**TASK DIRECTIONS:**
Set down all of the data that follows word for word, without the images.

**PROVIDED DATA:**

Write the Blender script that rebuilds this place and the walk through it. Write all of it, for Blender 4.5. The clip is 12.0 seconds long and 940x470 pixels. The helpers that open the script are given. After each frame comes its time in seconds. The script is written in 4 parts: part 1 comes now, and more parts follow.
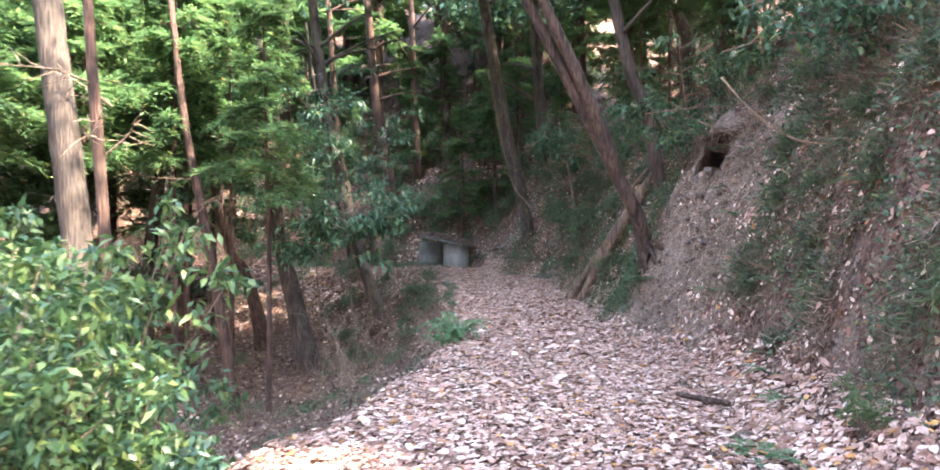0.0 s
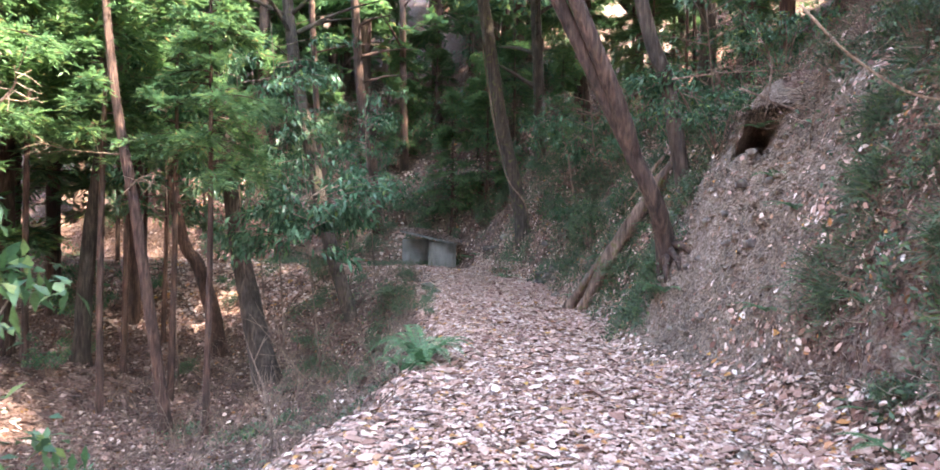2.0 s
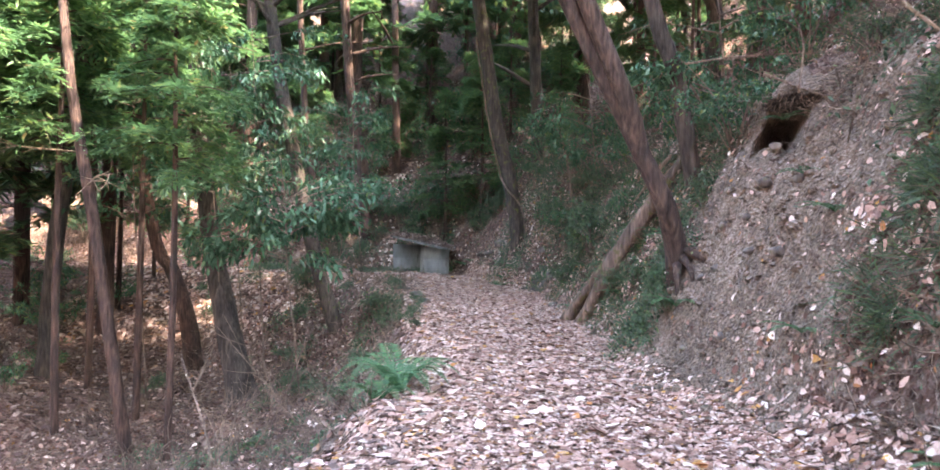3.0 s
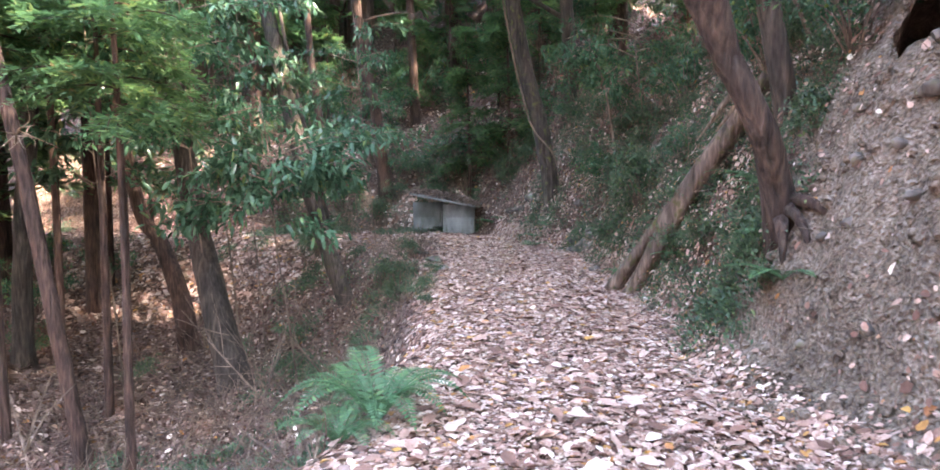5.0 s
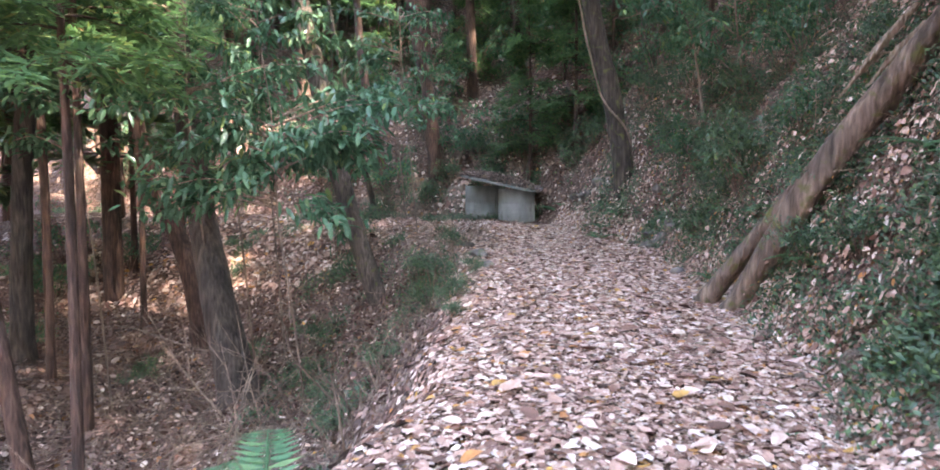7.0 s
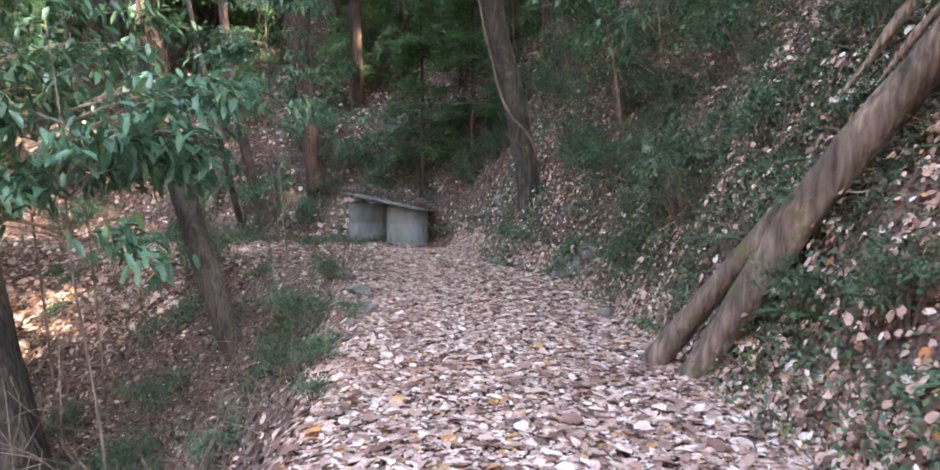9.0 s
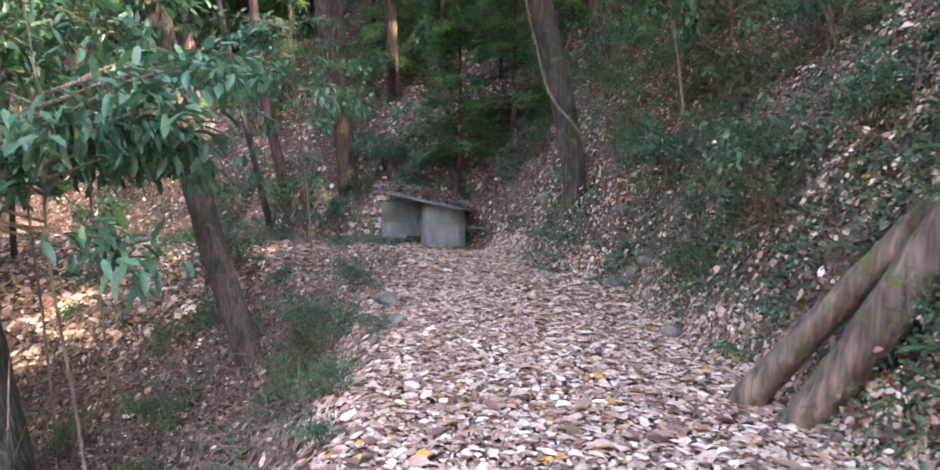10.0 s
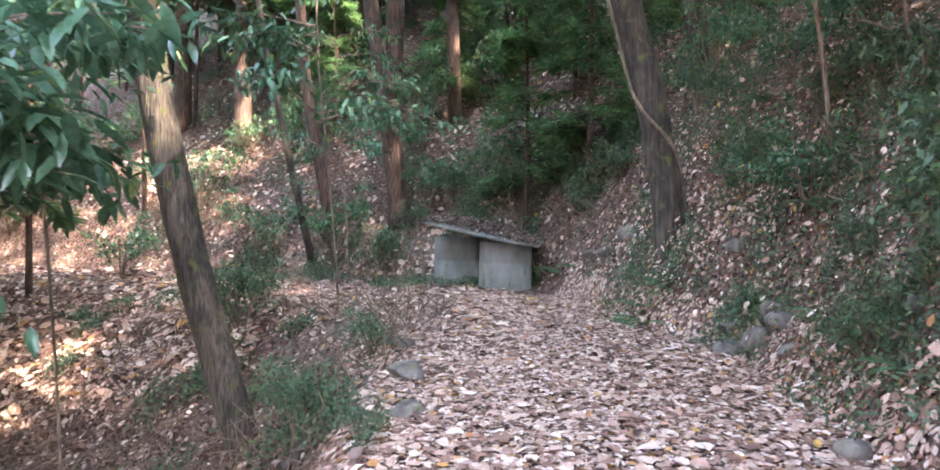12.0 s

**WRITTEN ANSWER:**
Write the Blender script that rebuilds this place and the walk through it. Write all of it, for Blender 4.5. The clip is 12.0 seconds long and 940x470 pixels. The helpers that open the script are given. After each frame comes its time in seconds. The script is written in 4 parts: part 1 comes now, and more parts follow.
0.0 s
2.0 s
3.0 s
5.0 s
7.0 s
9.0 s
10.0 s
12.0 s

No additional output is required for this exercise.